TASK GOAL
The answer should be a single number: how many lines of the entries below hold the word "Blender".

GIVEN INFORMATION
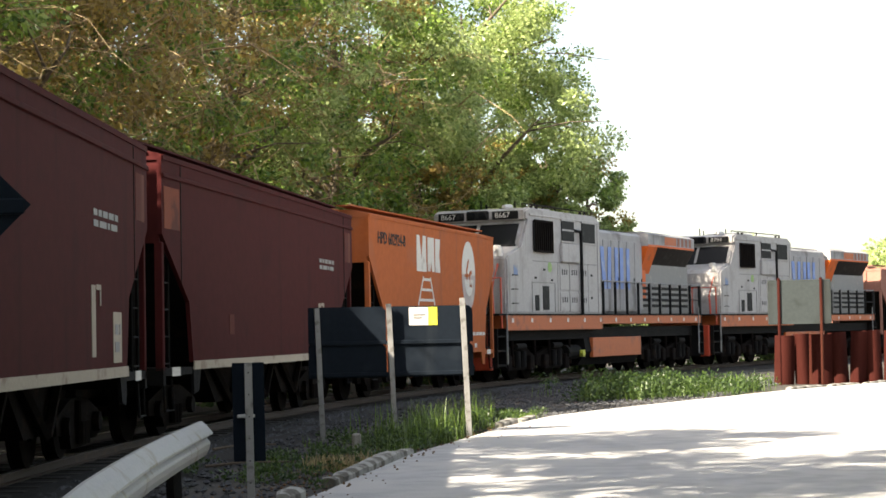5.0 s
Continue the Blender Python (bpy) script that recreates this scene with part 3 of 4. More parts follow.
...
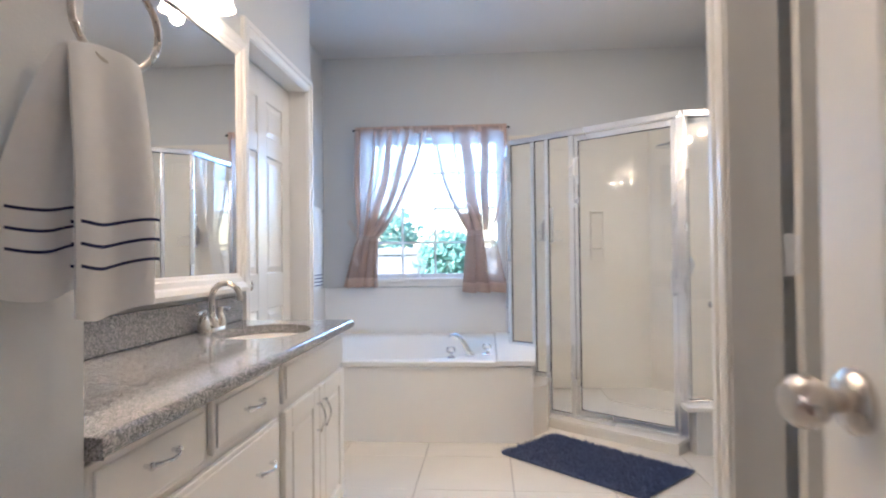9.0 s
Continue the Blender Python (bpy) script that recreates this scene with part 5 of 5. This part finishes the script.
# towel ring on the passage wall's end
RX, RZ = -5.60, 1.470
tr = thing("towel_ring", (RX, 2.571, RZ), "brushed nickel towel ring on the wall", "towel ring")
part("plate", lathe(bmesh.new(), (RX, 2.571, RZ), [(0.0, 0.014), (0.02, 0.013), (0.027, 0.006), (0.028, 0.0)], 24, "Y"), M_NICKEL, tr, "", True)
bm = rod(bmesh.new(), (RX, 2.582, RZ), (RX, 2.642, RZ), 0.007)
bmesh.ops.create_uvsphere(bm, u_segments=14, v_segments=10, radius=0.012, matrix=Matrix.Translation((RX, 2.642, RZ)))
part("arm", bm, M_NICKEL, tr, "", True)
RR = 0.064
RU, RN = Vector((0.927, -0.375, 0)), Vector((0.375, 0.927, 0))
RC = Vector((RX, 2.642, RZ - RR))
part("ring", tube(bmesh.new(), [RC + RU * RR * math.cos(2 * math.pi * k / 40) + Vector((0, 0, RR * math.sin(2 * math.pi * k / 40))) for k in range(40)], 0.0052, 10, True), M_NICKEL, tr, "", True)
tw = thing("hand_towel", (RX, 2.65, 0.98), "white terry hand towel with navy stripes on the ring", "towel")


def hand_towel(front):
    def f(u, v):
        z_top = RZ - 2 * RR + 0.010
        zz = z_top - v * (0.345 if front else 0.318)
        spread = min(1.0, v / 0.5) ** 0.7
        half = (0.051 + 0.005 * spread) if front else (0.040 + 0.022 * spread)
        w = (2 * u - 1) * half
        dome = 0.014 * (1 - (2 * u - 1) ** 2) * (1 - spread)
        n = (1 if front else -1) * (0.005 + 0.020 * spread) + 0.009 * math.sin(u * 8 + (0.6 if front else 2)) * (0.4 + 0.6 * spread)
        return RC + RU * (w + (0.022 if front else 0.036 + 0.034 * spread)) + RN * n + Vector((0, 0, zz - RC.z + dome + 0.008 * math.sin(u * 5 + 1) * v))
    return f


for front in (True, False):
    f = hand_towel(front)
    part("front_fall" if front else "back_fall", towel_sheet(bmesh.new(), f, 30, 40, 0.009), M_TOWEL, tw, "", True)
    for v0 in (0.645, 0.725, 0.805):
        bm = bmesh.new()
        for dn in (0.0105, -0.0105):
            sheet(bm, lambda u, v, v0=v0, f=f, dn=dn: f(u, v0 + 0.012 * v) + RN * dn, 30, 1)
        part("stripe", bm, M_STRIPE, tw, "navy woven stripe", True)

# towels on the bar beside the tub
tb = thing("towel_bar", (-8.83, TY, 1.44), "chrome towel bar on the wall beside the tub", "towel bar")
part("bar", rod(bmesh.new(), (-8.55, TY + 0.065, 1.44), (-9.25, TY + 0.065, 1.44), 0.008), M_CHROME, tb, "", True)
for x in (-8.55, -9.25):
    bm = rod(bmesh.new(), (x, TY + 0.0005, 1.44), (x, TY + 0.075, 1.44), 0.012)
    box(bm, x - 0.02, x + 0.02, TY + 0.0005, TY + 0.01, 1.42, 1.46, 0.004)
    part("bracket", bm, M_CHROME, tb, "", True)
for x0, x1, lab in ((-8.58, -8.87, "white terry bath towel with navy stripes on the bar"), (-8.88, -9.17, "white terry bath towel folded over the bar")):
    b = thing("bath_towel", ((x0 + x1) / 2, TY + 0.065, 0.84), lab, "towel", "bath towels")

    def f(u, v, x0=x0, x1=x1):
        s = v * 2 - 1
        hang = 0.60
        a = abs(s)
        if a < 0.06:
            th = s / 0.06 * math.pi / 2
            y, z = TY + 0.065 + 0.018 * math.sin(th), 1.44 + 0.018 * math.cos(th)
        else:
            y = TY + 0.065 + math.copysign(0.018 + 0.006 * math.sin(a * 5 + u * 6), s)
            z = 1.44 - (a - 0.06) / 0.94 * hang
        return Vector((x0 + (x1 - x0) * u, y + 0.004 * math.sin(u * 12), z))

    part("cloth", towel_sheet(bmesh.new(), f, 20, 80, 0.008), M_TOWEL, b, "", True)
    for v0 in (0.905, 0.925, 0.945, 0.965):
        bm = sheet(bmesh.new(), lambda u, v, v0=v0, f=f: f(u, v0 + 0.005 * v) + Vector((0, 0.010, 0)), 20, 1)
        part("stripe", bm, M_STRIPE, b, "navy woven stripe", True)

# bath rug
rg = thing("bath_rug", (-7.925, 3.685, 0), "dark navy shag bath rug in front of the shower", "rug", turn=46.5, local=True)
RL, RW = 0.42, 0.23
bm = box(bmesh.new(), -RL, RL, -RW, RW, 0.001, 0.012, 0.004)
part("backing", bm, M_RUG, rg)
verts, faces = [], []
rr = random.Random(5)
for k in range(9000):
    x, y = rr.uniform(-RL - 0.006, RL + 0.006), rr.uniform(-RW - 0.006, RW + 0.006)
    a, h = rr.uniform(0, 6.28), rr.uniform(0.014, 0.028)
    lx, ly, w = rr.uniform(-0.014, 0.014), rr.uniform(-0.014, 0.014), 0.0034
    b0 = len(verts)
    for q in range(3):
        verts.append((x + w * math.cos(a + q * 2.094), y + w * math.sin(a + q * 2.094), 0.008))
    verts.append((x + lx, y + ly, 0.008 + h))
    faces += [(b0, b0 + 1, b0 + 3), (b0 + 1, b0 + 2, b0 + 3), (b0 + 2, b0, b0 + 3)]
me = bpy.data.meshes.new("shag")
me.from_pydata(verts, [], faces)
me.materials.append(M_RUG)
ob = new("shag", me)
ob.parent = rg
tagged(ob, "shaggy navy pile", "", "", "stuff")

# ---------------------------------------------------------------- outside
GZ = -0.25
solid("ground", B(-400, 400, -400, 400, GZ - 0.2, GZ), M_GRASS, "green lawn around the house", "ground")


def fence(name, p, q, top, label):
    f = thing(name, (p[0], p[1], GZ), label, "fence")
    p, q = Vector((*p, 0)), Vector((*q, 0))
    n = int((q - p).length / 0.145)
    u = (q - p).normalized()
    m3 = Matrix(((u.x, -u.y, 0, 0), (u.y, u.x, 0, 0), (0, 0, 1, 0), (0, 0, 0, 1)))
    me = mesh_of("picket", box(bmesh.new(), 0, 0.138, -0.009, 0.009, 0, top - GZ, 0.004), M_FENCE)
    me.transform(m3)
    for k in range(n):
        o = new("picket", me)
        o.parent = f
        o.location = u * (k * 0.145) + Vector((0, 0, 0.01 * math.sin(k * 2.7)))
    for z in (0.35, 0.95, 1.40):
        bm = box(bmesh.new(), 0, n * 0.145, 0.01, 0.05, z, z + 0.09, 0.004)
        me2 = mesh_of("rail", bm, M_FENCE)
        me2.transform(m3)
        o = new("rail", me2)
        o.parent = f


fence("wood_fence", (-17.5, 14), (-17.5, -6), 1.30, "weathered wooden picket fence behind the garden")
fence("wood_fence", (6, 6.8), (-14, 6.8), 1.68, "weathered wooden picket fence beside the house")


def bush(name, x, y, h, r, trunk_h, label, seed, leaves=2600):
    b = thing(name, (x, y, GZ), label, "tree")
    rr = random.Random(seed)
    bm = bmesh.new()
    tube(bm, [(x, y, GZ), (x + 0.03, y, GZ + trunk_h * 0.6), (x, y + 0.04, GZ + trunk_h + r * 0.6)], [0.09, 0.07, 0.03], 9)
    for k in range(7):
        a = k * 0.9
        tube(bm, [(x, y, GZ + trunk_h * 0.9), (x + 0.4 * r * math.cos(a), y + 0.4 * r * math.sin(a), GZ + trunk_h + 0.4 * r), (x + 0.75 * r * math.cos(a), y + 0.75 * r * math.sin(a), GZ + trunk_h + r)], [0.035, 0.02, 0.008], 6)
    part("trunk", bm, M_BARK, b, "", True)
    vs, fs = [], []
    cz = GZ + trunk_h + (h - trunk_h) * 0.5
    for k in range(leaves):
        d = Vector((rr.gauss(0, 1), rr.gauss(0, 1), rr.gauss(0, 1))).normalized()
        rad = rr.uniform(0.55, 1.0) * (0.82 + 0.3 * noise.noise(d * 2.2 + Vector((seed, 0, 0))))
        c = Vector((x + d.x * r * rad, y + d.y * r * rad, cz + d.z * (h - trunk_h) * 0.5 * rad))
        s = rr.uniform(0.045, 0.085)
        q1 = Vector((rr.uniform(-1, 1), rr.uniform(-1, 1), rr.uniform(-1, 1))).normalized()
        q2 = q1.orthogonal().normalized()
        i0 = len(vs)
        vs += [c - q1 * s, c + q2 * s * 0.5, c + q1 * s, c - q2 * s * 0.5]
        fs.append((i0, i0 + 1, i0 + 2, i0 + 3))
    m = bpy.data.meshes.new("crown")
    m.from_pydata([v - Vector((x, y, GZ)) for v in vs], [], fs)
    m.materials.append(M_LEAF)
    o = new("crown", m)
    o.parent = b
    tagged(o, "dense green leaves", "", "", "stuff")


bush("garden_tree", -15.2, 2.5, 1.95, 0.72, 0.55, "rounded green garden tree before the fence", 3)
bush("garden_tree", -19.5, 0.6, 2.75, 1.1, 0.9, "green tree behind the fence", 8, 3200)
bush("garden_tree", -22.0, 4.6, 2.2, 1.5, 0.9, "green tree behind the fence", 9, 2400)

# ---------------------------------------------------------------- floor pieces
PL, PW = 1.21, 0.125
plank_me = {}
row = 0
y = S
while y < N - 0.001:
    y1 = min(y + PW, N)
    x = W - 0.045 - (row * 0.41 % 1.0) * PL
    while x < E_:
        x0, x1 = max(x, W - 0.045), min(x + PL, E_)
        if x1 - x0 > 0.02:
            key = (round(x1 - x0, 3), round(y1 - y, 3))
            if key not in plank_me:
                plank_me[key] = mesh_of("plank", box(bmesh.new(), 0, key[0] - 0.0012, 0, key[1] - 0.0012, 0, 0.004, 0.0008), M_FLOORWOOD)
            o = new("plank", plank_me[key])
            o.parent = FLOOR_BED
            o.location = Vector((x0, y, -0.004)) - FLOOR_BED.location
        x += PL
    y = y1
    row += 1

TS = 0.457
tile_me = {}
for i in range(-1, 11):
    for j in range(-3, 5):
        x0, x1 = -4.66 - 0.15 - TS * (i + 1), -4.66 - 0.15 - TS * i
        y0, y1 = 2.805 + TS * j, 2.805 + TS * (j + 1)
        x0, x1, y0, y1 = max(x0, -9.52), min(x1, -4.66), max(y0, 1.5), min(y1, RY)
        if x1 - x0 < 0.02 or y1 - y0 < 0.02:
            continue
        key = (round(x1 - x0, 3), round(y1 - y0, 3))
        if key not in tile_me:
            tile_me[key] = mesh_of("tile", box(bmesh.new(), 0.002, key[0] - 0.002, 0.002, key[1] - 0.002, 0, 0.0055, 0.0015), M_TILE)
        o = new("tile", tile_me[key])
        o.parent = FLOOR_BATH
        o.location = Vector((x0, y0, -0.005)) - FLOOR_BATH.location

FINISHED EXERCISE
2